“I’m sure there are players that don’t have an interest in playing dynamically and just want to be on or off… that’s cool, and there’s a lot of pickups that do that. But not mine” How Mark Morton and Gibson reinvented the Les Paul for modern metal

Mark Morton’s signature Les Paul was years in the making, and then when it finally arrived it sold out in a flash, all 350 units gone. The Gibson R&D team and the Lamb Of God guitarist had cooked up a winner.

They had had also played the long game. As far as marketing campaigns go – accidental or otherwise – this one went all the way back to 2022, when Morton, hitherto a Jackson artist, was first announced as joining Gibson, and everyone wondered what kind of guitar they would develop together.

It was not long before Morton was showing up for shows with a mystery Les Paul like nothing from the Gibson catalogue. In September 2023, Gibson CEO Cesar Gueikian gave us a closer look at this guitar, sharing a video on his Instagram account playing a Les Paul with a similar translucent grey finish and quilted maple top to Morton’s. It had black hardware, uncovered humbuckers – and it sounded gnarly.

Months went by with no release but this unidentified electric guitar would regularly turn up onstage with Morton and on social media. It was officially unveiled in February as the Mark Morton Les Paul Modern Quilt (that finish was satin Translucent Ebony Burst), but if you are a Lamb Of God fan, chances are you had probably already heard it when the Richmond, VA metal stalwarts dropped Parasocial Christ on YouTube, the first track from their forthcoming album, Into Oblivion.

Joining MusicRadar from his home, Morton reveals it’s all over the new record.

“And the prototypes!” he adds, relieved that he can actually talk about this guitar after years of putting it through its paces on the road, the Eddie Van Halen way. “There are three prototypes… those are the ones you’ve been seeing me playing and touring with.”

Morton has all kinds of Les Pauls back home.
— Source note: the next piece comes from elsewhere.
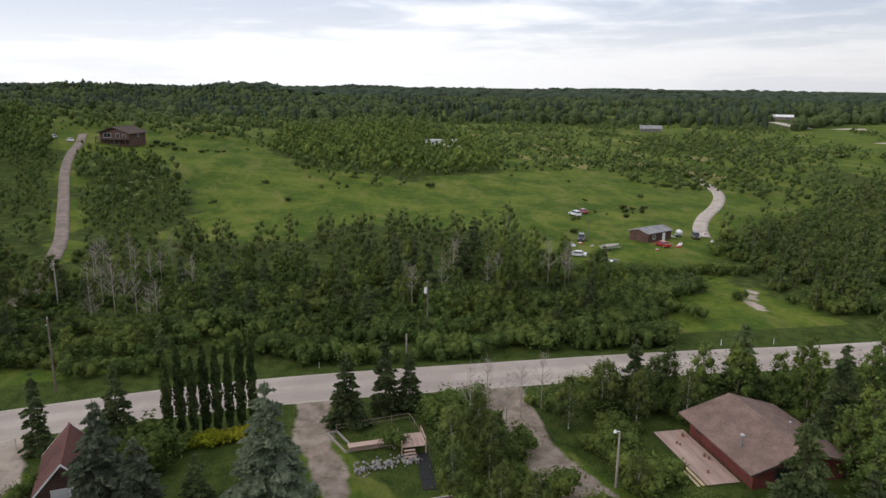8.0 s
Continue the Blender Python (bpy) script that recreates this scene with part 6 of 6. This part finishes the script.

He could have asked for a reproduction of his heavily modded 1975 Les Paul Deluxe. A double for that could be useful right now.

“That guitar, it’s a beater, man! It’s a Deluxe that was routed out [for full-sized humbuckers]. It’s a pancake body,” he says. “That one’s long been retired.”

The Deluxe was one of his old favourites. Nonetheless, Morton wanted something fresh for his Gibson debut. If the Les Paul Modern was ultimately the platform that he gravitated towards, the first prototypes were quite different, with none of the Ultra Weight Relief patterns that take so much of the bulk out of the Les Paul Modern’s body. Initially, Morton’s thinking skewed more vintage.

“That was in the starting point I wanted to be at, because my thinking originally was that I have some older Les Pauls, and I’ve had a number of pretty classic Les Pauls over the years, and I’m used to them being on the weightier side,” says Morton. “Depending on which era, too, as you well know, once you get you get into the ‘70s, they get really heavy – ‘70s and ‘80s. But I wanted to start out without it being weight relieved.”